Foundation Home Loans have reduced their buy-to-let products between 0.05% to 0.2% across their ranges including for HMO and those products for customers that have impaired credit history.
They have also re-introduced their flat fee £1495 buy-to-let products for their core range.
On a positive note, more lenders including Nationwide, The Mortgage Works and Platform have been able to reduce their service levels where previously it had taken them approximately 30 working days before being able to do the first underwrite on a submitted application.
Specialist buy-to-let lenders such as Foundation Homeloans and Kensington are still currently on average on a 2 week turnaround time before being able to do the first assessment.
On a separate note, we thought it useful to remind a few key dates in 2021 relevant to Landlords.
· Stamp Duty Land Tax Holidaying ending 31st March 2021.
· Eviction Notice Periods revert back to 2 months from 31st March 2021.
· Eviction Ban ends in England on 31st March 2021.
· Electrical Safety checks will become mandatory on 1st April 2021 for every buy-to-let property owned. The “Electrical Safety Compliance Certificate” proves that fixed electrical installations have been safety tested by a qualified electrician, ensuring the safety of tenants residing in the property. Anyone without a certificate after 1st April will be breaking the law.
· Second reading of Dogs and Domestic Animals (Accommodation and Protection) Bill on 29th January 2021 – if this passes which was put forward by Conservative MP Andrew Rosindell, it would allow tenants to have a pet without their landlord’s approval (as long as renters can prove they are responsible owners).
· Online tax return deadline 31st January 2021
· Changes to Right To Rent – 30th June Review. At the moment all landlords much check all tenants’ immigration status irrespective of ethnicity or nationality.

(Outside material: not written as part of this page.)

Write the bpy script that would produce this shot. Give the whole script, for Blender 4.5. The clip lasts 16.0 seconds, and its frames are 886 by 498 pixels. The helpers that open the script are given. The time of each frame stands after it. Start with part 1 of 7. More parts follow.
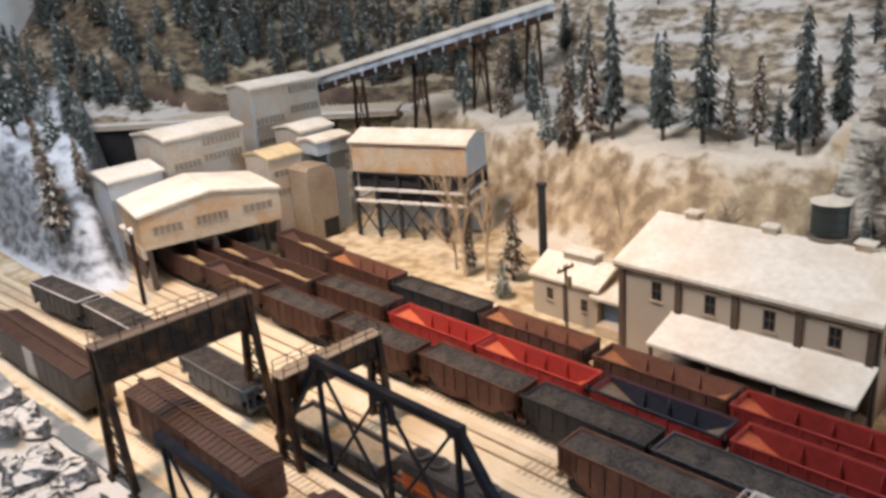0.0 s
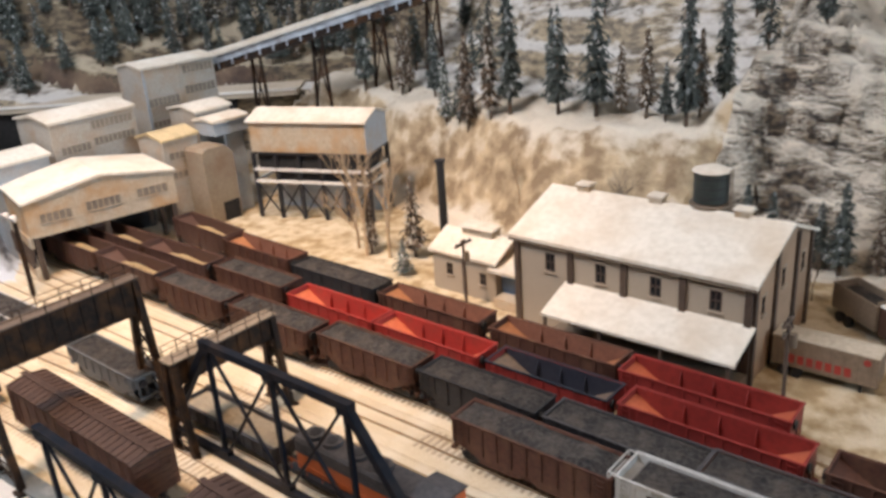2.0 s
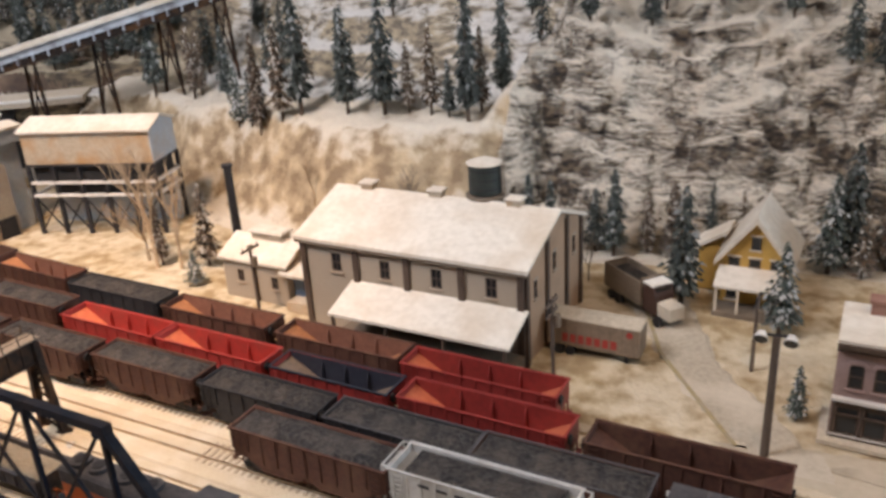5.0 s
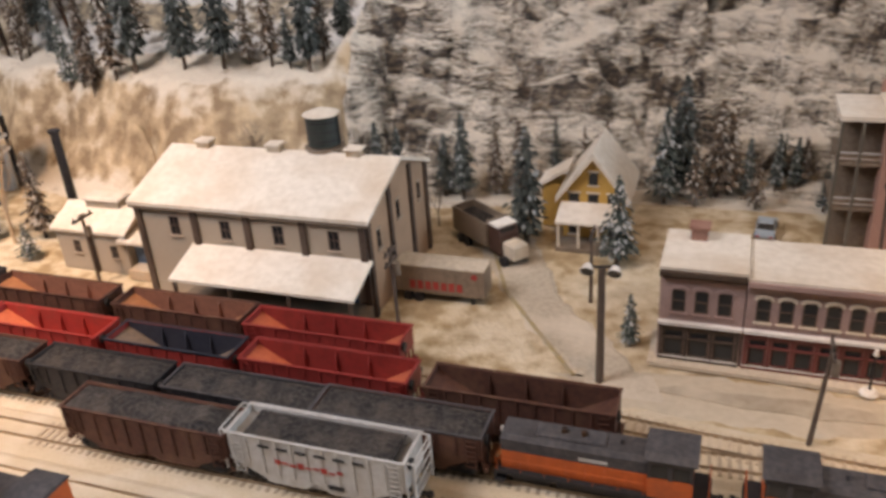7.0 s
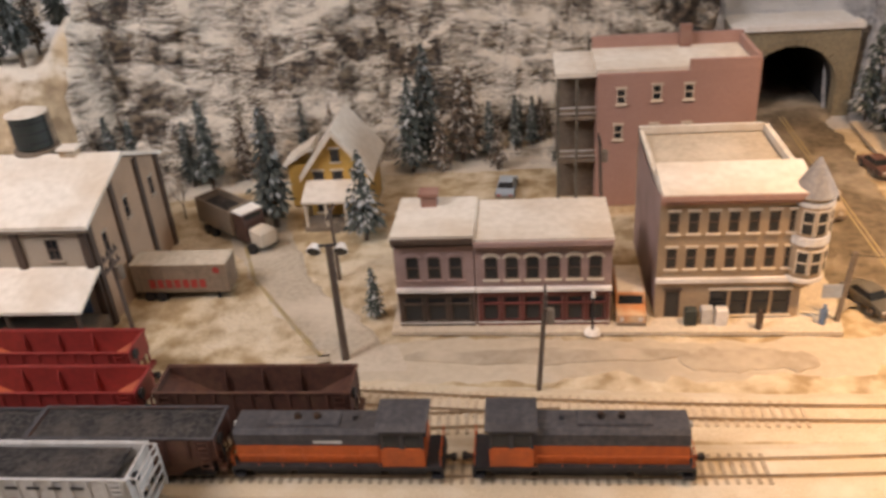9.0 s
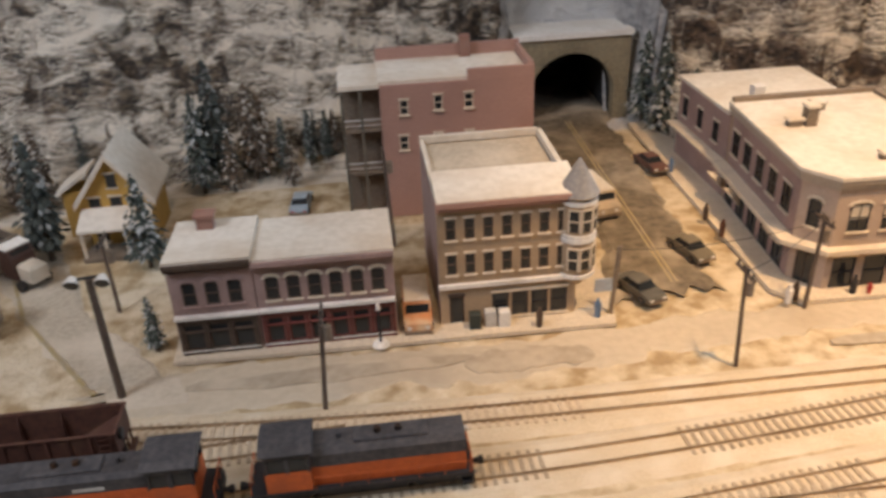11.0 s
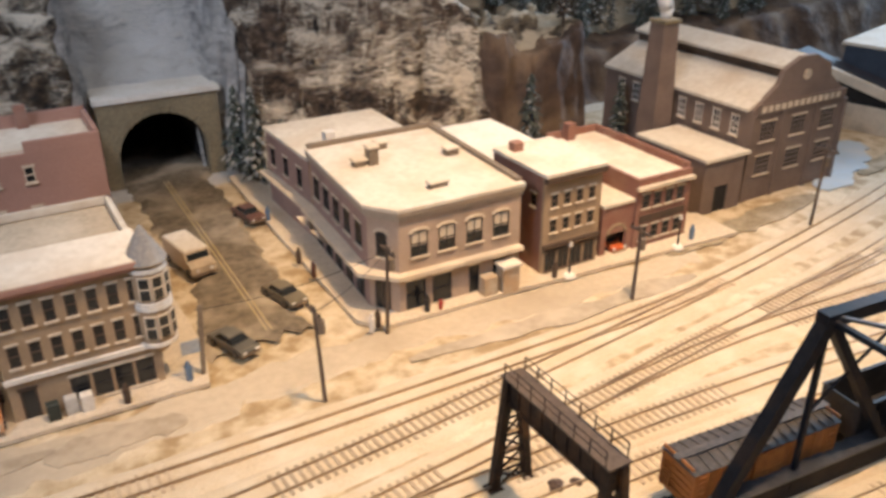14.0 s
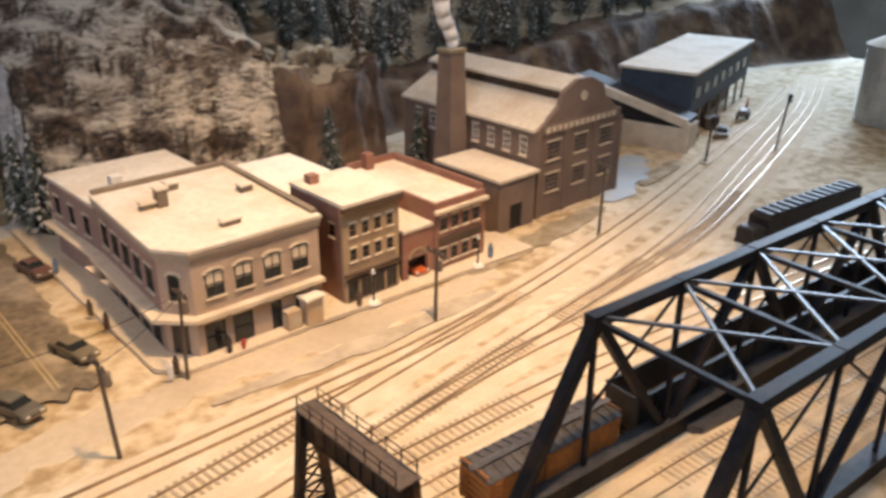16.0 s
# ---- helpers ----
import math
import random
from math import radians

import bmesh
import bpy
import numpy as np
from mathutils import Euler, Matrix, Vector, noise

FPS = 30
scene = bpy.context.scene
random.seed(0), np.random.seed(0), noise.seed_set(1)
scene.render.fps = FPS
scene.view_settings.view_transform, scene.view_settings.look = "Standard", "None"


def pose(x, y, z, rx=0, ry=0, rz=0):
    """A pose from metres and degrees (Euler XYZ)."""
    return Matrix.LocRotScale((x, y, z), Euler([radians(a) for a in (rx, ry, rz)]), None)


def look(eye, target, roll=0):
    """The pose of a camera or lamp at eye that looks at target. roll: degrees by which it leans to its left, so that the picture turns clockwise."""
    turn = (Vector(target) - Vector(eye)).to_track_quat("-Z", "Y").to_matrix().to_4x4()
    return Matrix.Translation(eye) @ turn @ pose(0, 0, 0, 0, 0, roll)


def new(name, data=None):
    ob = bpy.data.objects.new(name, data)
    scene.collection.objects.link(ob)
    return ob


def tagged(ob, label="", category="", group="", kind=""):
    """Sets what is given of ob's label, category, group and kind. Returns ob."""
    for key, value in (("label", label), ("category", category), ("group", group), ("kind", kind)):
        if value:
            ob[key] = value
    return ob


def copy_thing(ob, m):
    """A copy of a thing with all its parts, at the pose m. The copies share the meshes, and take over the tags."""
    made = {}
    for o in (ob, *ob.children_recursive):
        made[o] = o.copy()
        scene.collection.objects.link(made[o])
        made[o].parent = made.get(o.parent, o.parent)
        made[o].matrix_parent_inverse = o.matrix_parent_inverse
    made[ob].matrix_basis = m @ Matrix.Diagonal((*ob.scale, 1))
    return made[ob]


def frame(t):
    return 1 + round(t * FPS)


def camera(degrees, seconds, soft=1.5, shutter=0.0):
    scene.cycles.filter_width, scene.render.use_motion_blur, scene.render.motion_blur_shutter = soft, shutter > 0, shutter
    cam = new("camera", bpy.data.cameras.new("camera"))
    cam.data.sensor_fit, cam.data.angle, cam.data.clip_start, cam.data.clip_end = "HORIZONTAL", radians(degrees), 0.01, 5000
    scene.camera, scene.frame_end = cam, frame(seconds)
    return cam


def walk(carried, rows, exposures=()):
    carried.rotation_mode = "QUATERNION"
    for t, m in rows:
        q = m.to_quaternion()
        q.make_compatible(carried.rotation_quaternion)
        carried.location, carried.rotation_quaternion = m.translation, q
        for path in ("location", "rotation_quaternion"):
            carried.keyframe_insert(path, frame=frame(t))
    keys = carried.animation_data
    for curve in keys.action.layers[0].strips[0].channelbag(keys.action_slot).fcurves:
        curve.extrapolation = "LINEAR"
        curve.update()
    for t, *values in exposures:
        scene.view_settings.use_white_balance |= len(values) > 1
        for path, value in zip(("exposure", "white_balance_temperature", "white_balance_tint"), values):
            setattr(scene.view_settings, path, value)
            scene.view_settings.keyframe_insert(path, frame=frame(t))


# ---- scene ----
cam = camera(56.4, 16.0, soft=3.2, shutter=0.4)
PATH = [
    (0, (0.0201, 0.0392, 0.4415), (-1.3522, 1.3268, -0.2362), -4.38),
    (0.5, (0.0246, 0.0469, 0.4368), (-1.2936, 1.3659, -0.2861), -4.49),
    (1, (0.0319, 0.0512, 0.4354), (-1.2399, 1.4096, -0.2976), -4.24),
    (1.5, (0.0354, 0.0542, 0.4353), (-1.2035, 1.4384, -0.3057), -4.20),
    (2, (0.0402, 0.0565, 0.4369), (-1.1812, 1.4581, -0.3006), -4.17),
    (2.5, (0.0503, 0.0638, 0.4353), (-1.1267, 1.5015, -0.3045), -4.13),
    (3, (0.0572, 0.0682, 0.4349), (-1.0399, 1.5616, -0.3175), -3.79),
    (3.5, (0.0643, 0.07, 0.4351), (-0.9932, 1.6082, -0.283), -3.52),
    (4, (0.0749, 0.0776, 0.4337), (-0.9325, 1.6472, -0.2883), -3.83),
    (6.5, (0.1151, 0.1022, 0.4333), (-0.6045, 1.7632, -0.4172), -3.41),
    (7, (0.1292, 0.1103, 0.4298), (-0.5092, 1.7839, -0.4599), -4.15),
    (7.5, (0.1404, 0.1152, 0.4277), (-0.3959, 1.7995, -0.5081), -4.12),
    (8, (0.1613, 0.1238, 0.4252), (-0.2838, 1.8246, -0.5284), -4.21),
    (8.5, (0.1808, 0.1301, 0.4253), (-0.1375, 1.8509, -0.5431), -4.44),
    (11, (0.2521, 0.1422, 0.4191), (0.421, 1.8869, -0.544), -2.51),
    (11.5, (0.2644, 0.1348, 0.422), (0.561, 1.8635, -0.5389), -2.05),
    (12, (0.2792, 0.1289, 0.4229), (0.7007, 1.835, -0.5318), -1.67),
    (12.5, (0.2919, 0.1258, 0.4218), (0.8374, 1.7961, -0.5334), -1.31),
    (13, (0.3094, 0.1201, 0.4247), (0.9856, 1.7503, -0.5161), -0.98),
    (13.5, (0.3248, 0.1182, 0.4248), (1.1188, 1.7023, -0.5027), -0.59),
    (14, (0.335, 0.1099, 0.4302), (1.2391, 1.6586, -0.4552), -0.13),
    (14.5, (0.3421, 0.1021, 0.4298), (1.3445, 1.6077, -0.4238), 0.06),
    (15, (0.3498, 0.0943, 0.4305), (1.4337, 1.552, -0.4063), 0.17),
    (15.5, (0.3548, 0.0896, 0.4312), (1.506, 1.501, -0.3951), 0.13),
    (16, (0.3627, 0.0817, 0.4302), (1.6004, 1.4255, -0.3837), 0.38),
]
walk(cam, [(t, look(eye, target, roll)) for t, eye, target, roll in PATH],
     exposures=[(0.0, 0.14, 6550, 10), (4.0, 0.2, 6650, 12), (7.0, 0.14, 7100, 17), (8.5, 0.2, 7400, 19), (11.0, -0.18, 6350, 11), (12.0, -0.38, 6350, 17), (13.0, -0.28, 6250, 12), (14.0, -0.10, 5950, 9), (16.0, -0.16, 6300, 12)])

# ---- light: warm lamps over the layout, a cooler room behind ----
def lamp(name, kind, watts, colour, m, size=0.1, spot=60, blend=0.6):
    data = bpy.data.lights.new(name, kind)
    data.energy, data.color = watts, colour
    if kind == "AREA":
        data.shape, data.size = "DISK", size
    else:
        data.shadow_soft_size = size
    if kind == "SPOT":
        data.spot_size, data.spot_blend = radians(spot), blend
    ob = new(name, data)
    ob.matrix_world = m
    return ob


WARM, WARMER, COOL = (1.0, 0.645, 0.36), (1.0, 0.635, 0.31), (0.86, 0.89, 1.0)
lamp("town_spot", "SPOT", 136, WARMER, look((0.80, 0.32, 1.38), (0.80, 0.67, 0)), 0.05, 50, 1.0)
lamp("yard_spot", "SPOT", 79, WARM, look((-0.66, 0.22, 1.38), (-0.80, 0.61, 0)), 0.05, 48, 1.0)
lamp("middle_lamp", "SPOT", 12, WARMER, look((0.2, 0.38, 1.38), (0.16, 0.88, 0)), 0.06, 60, 1.0)
lamp("east_lamp", "SPOT", 21, WARM, look((1.5, 0.55, 1.38), (1.42, 0.95, 0)), 0.06, 62, 1.0)
for nm, x, watts in (("ceiling_panel_west", -0.95, 43), ("ceiling_panel_east", 0.9, 9)):
    lamp(nm, "AREA", watts, COOL, look((x, 0.1, 1.44), (x * 0.9, 1.35, 0.1)), 0.9)
lamp("window_light", "AREA", 68, (0.62, 0.8, 1.0), look((3.6, 1.35, 0.95), (0.8, 0.9, 0.05)), 0.8)

world = bpy.data.worlds.new("room_air")
world.use_nodes = True
scene.world = world
world.node_tree.nodes["Background"].inputs[0].default_value = (0.75, 0.8, 0.9, 1)
world.node_tree.nodes["Background"].inputs[1].default_value = 0.16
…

As Brexit has brought forward a points-based system into the new year, landlords have been told to keep using passports and National ID cards until 30th June. It is still yet to be confirmed what will happen after that.
· A new law was passed on 8th January 2021 that would come into effect in February 2022 for all Scottish homes including rented property must have a smoke alarm in living rooms, hallways and landings, heat alarms in kitchens and carbon monoxide alarms near boilers or wood burners. This comes as a result of the consequences of the Grenfell Fire. It was originally going to come into effect this year, but Parliament had agreed to postpone it until next February.
There are several other reviews that are planned to take place this year with no fixed date that would be worth keeping tabs on such as:
· The abolition of Section 21, which currently allows landlords to evict tenants with a notice periods of six months after a fixed term tenants ends or during a rolling contract. The abolition would require all evictions to go through the courts.
· Potential increase in Capital Gains Tax. Rishi Sunak hinted that tax increases in 2021 were “inescapable” and although there was no mention of it in the November budget, there has been widespread speculation that it could happen.
· A deadline is due to be set this year for landlords with a turnover of more than £85,000 to be using “MTD (Making Tax Digital.” This would mean landlords would be sending quarterly updates of incomes and expenses via a digital tax account that would work out how much tax is due as it is declared. This means that instead of completing a tax return, a declaration would be signed instead to confirm the numbers are accurate. There is an expected deadline of 2022 for all businesses to sign up, irrespective of turnover.
Please note that all information is valid as of 21st January 2021. Information and observations stated in this article may not be valid for readings afterwards.